### The problem
Gather up the lines that contain "finishes".

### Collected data
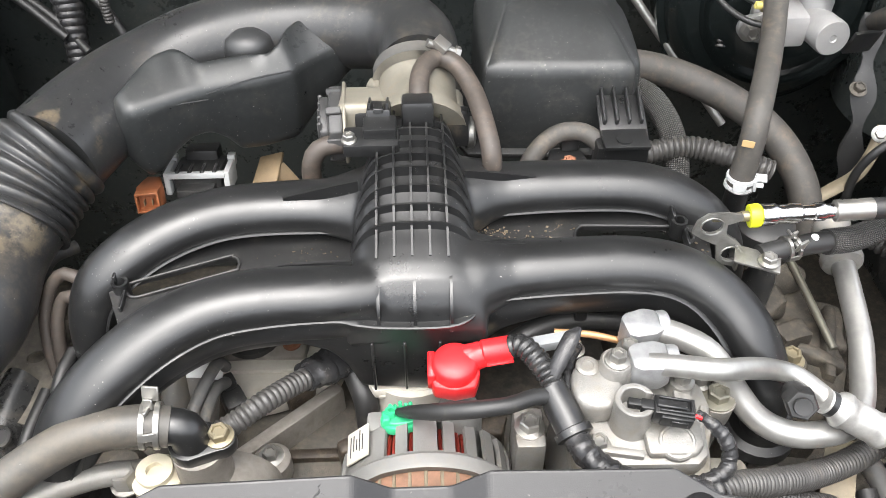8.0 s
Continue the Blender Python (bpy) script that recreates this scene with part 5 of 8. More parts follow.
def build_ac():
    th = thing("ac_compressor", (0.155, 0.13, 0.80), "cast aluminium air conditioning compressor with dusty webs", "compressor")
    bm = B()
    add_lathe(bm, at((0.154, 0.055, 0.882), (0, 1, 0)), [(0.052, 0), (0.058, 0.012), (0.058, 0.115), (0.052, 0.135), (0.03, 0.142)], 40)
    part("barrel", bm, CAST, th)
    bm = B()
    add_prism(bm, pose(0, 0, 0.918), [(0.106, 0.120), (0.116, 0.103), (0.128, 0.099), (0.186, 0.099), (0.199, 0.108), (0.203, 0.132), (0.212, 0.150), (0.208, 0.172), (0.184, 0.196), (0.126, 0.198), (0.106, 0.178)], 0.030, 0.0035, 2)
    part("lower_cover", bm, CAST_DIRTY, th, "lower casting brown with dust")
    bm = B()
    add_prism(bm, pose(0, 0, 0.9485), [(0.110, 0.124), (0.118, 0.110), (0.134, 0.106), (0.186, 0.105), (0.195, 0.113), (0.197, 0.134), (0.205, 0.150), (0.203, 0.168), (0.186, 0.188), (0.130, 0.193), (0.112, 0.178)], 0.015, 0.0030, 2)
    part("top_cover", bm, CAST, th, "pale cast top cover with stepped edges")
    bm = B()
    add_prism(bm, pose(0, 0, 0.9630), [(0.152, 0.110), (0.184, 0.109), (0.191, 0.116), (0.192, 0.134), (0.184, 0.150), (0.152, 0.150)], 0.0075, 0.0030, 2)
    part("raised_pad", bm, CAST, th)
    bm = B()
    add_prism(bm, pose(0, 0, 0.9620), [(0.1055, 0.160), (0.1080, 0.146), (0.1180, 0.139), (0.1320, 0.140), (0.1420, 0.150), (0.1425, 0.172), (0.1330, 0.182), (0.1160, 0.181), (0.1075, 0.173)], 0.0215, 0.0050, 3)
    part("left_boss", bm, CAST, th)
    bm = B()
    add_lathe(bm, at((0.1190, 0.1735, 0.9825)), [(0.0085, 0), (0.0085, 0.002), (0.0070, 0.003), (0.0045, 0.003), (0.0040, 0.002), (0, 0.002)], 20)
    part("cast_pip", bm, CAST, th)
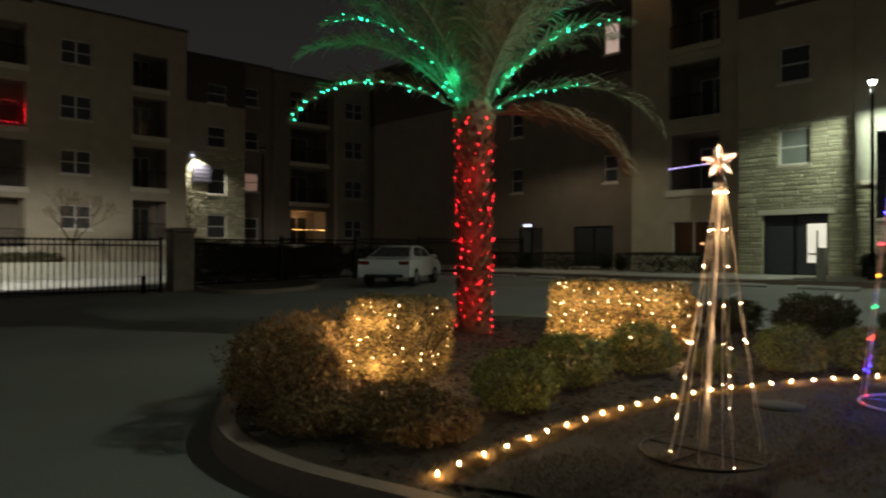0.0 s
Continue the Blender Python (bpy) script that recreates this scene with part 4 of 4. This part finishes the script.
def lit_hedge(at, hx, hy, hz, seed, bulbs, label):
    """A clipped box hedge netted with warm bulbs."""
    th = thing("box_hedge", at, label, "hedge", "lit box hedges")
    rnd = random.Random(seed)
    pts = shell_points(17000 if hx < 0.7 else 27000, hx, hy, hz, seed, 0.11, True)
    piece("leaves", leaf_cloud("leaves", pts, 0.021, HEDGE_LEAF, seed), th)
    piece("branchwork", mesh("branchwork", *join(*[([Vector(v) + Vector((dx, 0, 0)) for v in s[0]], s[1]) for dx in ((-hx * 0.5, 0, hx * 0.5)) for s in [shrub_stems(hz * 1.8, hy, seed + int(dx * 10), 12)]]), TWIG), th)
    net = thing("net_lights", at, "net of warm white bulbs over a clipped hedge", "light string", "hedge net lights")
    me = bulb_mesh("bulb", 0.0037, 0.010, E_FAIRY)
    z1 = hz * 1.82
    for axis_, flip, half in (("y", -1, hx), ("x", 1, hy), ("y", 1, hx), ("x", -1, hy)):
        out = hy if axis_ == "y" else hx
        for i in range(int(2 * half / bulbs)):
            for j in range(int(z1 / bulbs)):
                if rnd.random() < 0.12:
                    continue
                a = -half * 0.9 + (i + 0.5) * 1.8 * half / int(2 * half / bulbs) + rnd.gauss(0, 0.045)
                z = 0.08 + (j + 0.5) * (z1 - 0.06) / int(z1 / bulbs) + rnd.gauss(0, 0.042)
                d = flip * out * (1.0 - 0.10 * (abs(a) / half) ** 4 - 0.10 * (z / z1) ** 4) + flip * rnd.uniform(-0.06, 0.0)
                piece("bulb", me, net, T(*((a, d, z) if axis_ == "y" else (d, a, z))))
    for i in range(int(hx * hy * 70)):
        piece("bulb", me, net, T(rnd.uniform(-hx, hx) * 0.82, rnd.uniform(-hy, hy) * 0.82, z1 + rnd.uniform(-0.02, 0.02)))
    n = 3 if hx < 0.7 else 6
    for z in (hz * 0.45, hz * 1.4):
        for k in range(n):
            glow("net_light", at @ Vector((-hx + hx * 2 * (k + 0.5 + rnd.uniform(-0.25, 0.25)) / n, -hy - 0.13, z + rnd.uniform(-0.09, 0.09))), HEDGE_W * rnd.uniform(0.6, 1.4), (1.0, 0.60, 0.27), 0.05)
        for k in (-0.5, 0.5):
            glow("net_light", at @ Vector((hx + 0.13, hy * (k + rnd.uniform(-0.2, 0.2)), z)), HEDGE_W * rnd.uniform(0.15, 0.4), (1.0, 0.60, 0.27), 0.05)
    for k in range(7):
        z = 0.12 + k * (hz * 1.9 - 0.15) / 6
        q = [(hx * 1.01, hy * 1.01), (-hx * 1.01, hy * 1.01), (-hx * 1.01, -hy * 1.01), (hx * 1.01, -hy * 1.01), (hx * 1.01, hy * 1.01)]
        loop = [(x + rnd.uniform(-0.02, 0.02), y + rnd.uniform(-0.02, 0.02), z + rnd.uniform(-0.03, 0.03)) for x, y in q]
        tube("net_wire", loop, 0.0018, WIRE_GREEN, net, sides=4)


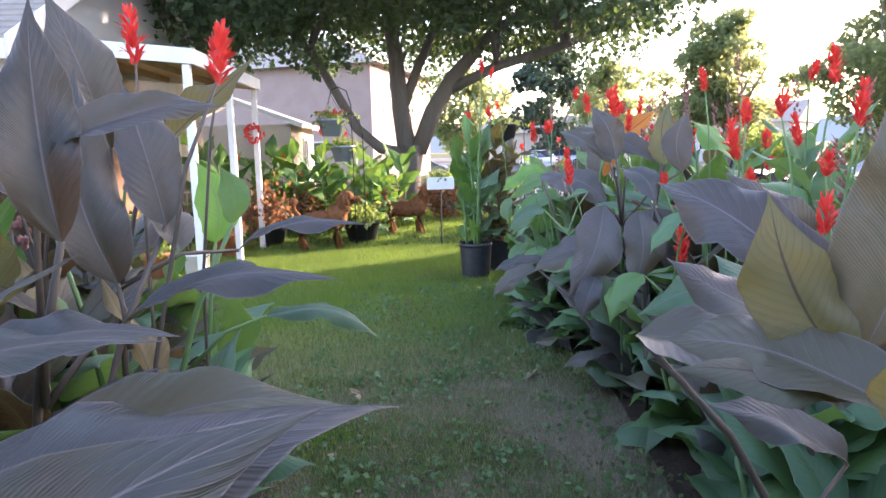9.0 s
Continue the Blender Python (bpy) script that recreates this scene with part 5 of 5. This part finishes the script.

### Solution below
Continue the Blender Python (bpy) script that recreates this scene with part 4 of 4. This part finishes the script.
Continue the Blender Python (bpy) script that recreates this scene with part 5 of 5. This part finishes the script.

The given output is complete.